In a world where the software application is king, then the way it’s powered and cooled is queen. And we all know who really makes the decisions, don’t we?

Bharat Shenoy, Littelfuse

The goal of the power industry within the datacenter segment is all about power efficiency, energy savings, reduced heat generation, cost, and space savings. Cloud computing, mobile computing, and the ubiquitous expansion of having access to large amounts of data in real-time on many different types of mobile platforms is driving the growth of very powerful datacenters. These datacenters are often custom designed by the company. For example, Google, Amazon, and Facebook tend to design every aspect of the datacenter down to the power architecture. One trend occurring is attempting to distribute all DC within the datacenter to reduce the need for AC/DC conversion which reduces efficiency losses and costs. Some datacenters have been built where the utility grid AC is immediately converted to high voltage DC at the entrance to the datacenter. This high voltage DC is then efficiently distributed throughout the datacenter with low copper losses and reduced conversion needs as it gets closer to the black-box appliance using the power. Another trend is removal of the battery back-up system and the placement of this battery back-up directly on the server platform. So, rather than one large lead-acid based battery bank, several small Li-ion battery packs are placed on each server board.

Mick Chippendale, Product Engineer, Murata Power Solutions

Today’s data centers face significant challenges of high energy demands due to the consumption of power through all elements of the system architecture. As such it is incessantly important for designers in all aspects of the power system to reduce waste energy dissipation due to system inefficiency.

The power industry’s drive towards the elimination of the waste energy, which is primarily thermal, directly assists the datacenter to reduce their overall energy demand and the reliance on cooling systems that also contribute themselves to energy waste.
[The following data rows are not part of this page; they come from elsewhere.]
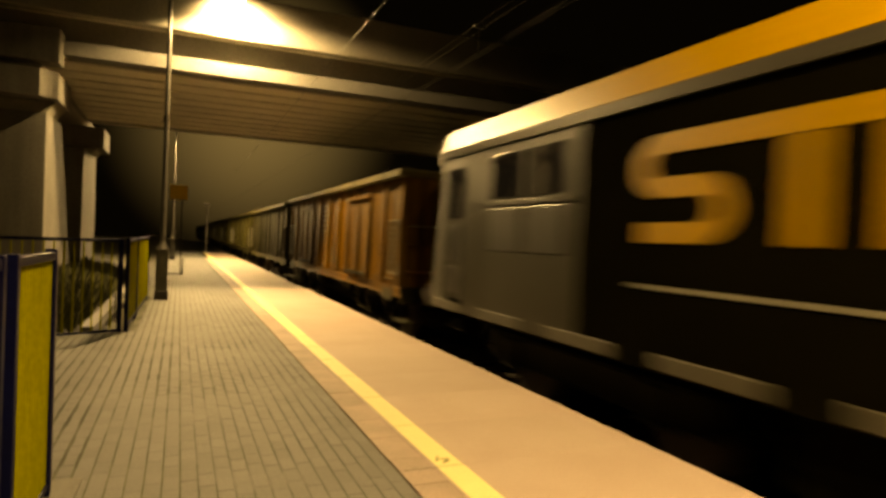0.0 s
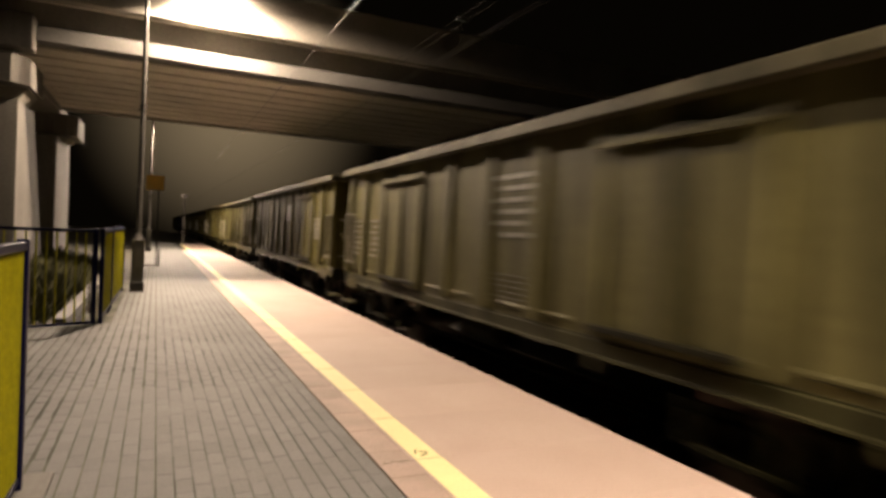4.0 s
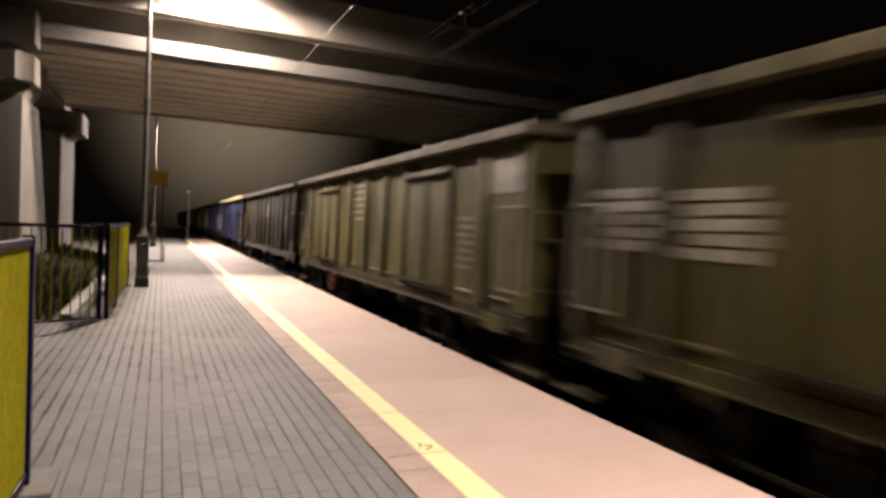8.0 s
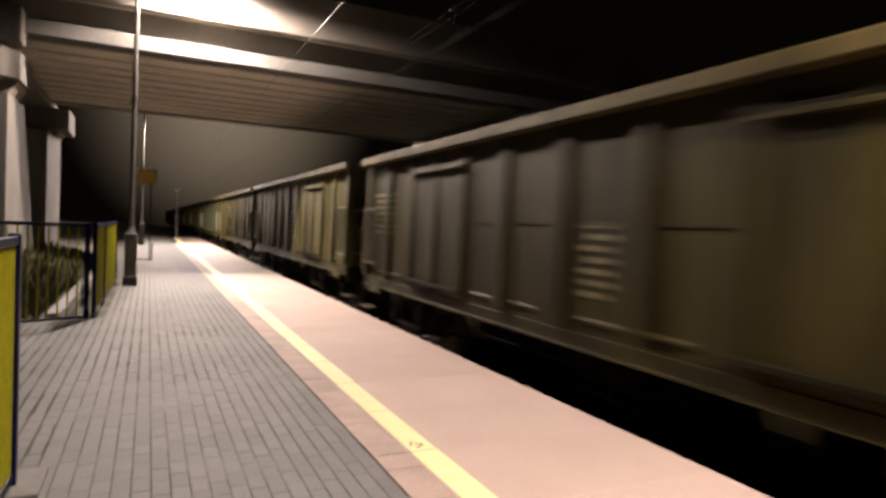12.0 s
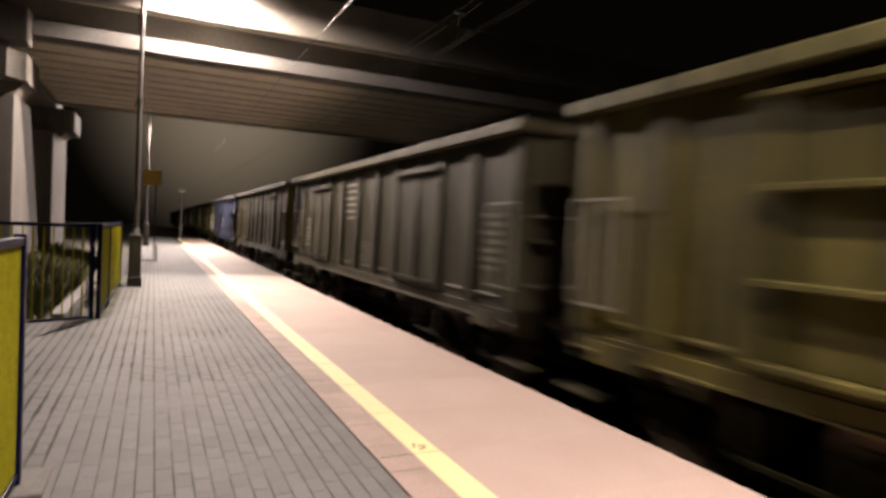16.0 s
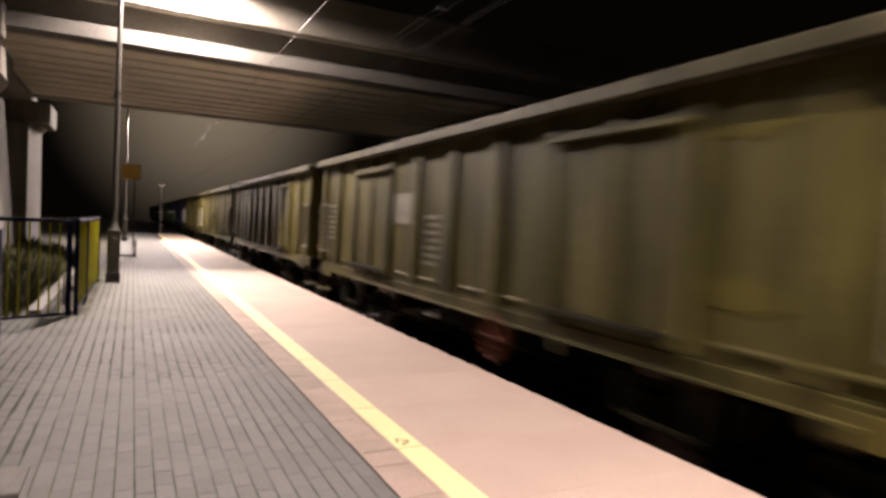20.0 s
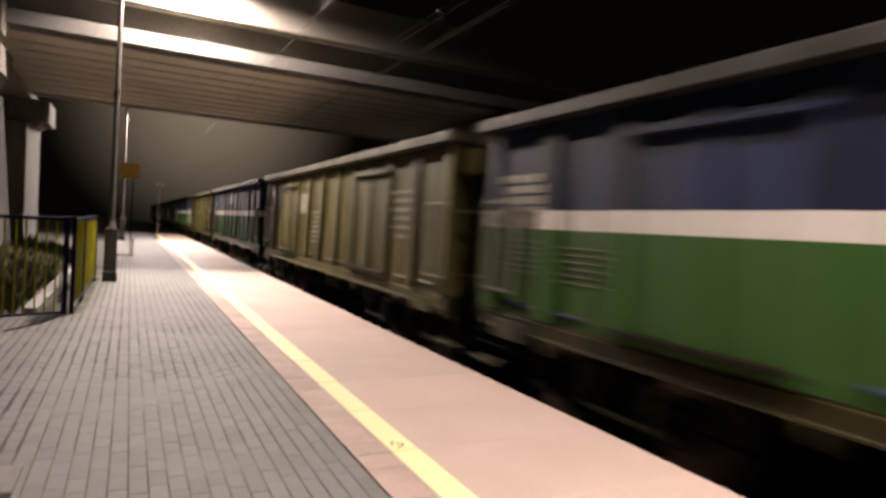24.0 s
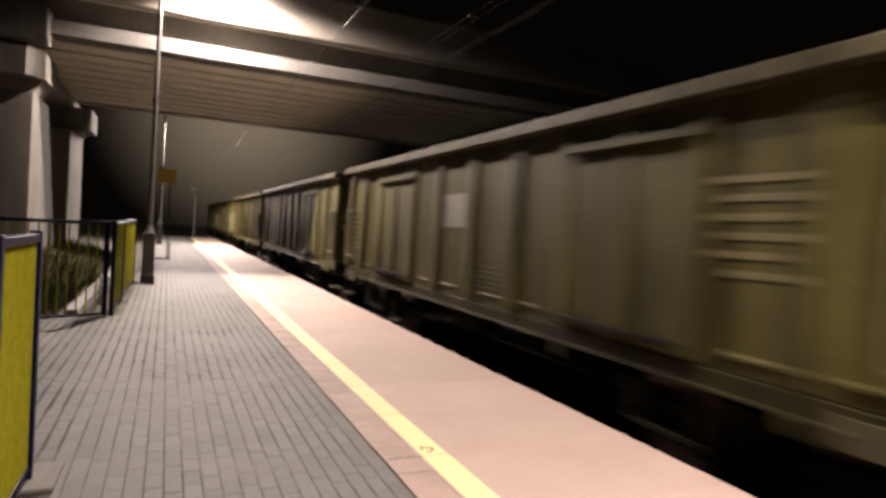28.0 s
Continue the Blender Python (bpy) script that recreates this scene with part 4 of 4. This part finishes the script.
    part("equipment_box", box(B(), -1.35, 1.35, -2.4, 2.4, 0.35, 0.98, 0.05), charcoal, lo)
    part("roof_gear", box(B(), -0.5, 0.5, -4.5, 4.5, 3.94, 4.15, 0.05), charcoal, lo)
    bm = B()
    for s in (-1, 1):
        rod(bm, (s * 0.35, -3.0, 4.15), (s * 0.25, -4.6, 4.95), 0.03)
        rod(bm, (s * 0.25, -4.6, 4.95), (s * 0.2, -3.2, 5.65), 0.025)
    rod(bm, (-0.8, -3.2, 5.68), (0.8, -3.2, 5.68), 0.03)
    part("pantograph", bm, dark_steel, lo)
    return lo


# ---- motion of the train ----
def run_at(t):
    i = min(int(t), 27)
    a, b = RUN[i], RUN[i + 1]
    return a + (b - a) * (t - i)


SHIFT = {2: 0.35, 5: -0.2, 6: -0.2, 10: 0.1, 11: 0.4, 13: -0.2, 14: -0.35, 16: -0.2, 17: -0.2, 18: 0.3, 21: 0.2, 22: -0.2, 23: -0.22, 24: -0.3,
         28: 0.42, 29: 0.42, 30: 0.2, 32: -0.2, 33: 0.2, 34: -0.3, 35: -0.15, 36: -0.3, 37: -0.3, 38: 0.5}


def motions():
    for k, w in WAGONS:
        mid = PITCH * (k + 0.5) + (SHIFT.get(k, 0) + SHIFT.get(k + 1, 0)) / 2
        walk(w, [(t, pose(AXIS, mid - RUN[t], RAIL)) for t in range(29)])
        OFFSET[k] = mid
    walk(LOCO, [(t, pose(AXIS, PITCH - 9.97 + 0.05 - RUN[t], RAIL)) for t in range(29)])
    for k, y, dy, ws in WHEELS:
        base = OFFSET[k] + y
        seen = [i / 30 for i in range(0, 841) if -8 < base - run_at(i / 30) < 34]
        if not seen:
            continue
        rows = [(t, pose(0, dy, 0.46, math.degrees((base - run_at(t)) / 0.46) % 360)) for t in seen]
        if seen[0] > 0:
            rows.insert(0, (0, rows[0][1]))
        if seen[-1] < 28:
            rows.append((28, rows[-1][1]))
        walk(ws, rows)


OFFSET = {}

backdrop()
ground()
track()
bridge()
fences()
lamps()
loose_stone()
sign()
wires()
train()
LOCO = locomotive()
verge()
slabs()
pavers()
motions()
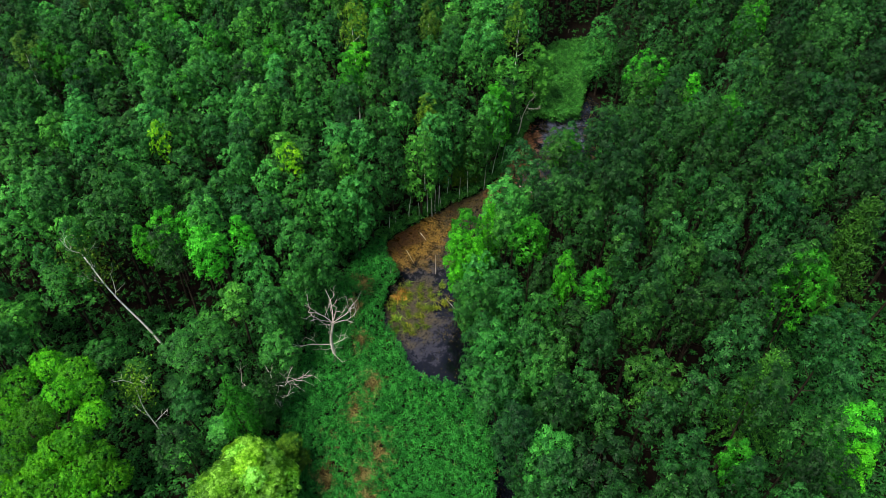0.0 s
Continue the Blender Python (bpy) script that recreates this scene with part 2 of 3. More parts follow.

Data center servers tend to offer limited space for power supplies, with the power supply form factor for server blades and data storage system becoming standardized. Consequently power supplies with higher power density and high efficiency and fitting into the compact form factors are required Power density has become one of the most critical objectives for power supply designers.

One example of this focused effort is Murata Power Solutions’ D1U54P power module. With a power density of 28W/in3, it delivers almost 10% more power when comparing to industry benchmarks. The product also assists data centers in reducing power consumption by offering efficiency >94% in a compact form factor that achieves both an efficiency level exceeding the requirements of the 80PLUS Platinum standard and also minimizes the demand on the host equipment’s valuable space constraints.

To further help meet energy demands, power supplies with standard I2C digital interface bus operating on the PMBus management protocol and command set allow the host system to actively tailor its operation by providing an element of control and measurement of the power consumption.

Stephen Oliver, vice president, VI Chip product line, Vicor

Datacenter processing requirements and associated power demands are accelerating at a staggering rate, driven by a host of compute-intensive business, research and consumer applications such as the ‘triple play’ of voice, video and Internet via mobile phones. This is yielding increasingly glaring power and cost inefficiencies, and has re-opened the centuries old Tesla/Edison debate over AC vs. DC power distribution, challenging our current thinking about grid level power management.

To close these efficiency gaps, datacenters are beginning the transition to higher voltage DC distribution infrastructure and achieving impressive results. Full-scale 380 VDC-based datacenter installations have delivered between 8% to 10% aggregate energy savings (source: France Telecom/Orange and China Mobile). A 380 VDC system offers several advantages; the biggest being the streamlining and simplification of the power chain, reducing conversion stages, components, the associated parasitic elements, and the connection and mounting infrastructure. Increased efficiency also ensures less waste heat, which at the board level minimizes the thermal impact on adjacent components and at the facility level helps to lower air-conditioning costs.

Recently published specifications from the ITU and ETSI, surging interest in working groups including IEEE, NFPA and the EMerge Alliance, and the introduction of new HVDC-optimized power conversion solutions have accelerated the adoption of 380 VDC architectures.

The INTELEC conference in Hamburg (October 2013) featured real-world datacom facility-caliber 380 VDC power distribution, control and interconnect demonstrations. Rising interest in higher voltage DC distribution was evident in the growing number of high-profile vendor participants joining the technical discourse, with fast adoption rates. Vicor’s early commitment to this industry effort has given us invaluable insight into datacom-scale power challenges, leading to high performance products available today to meet the needs of the industry and unlock the full promise of higher voltage DC distribution.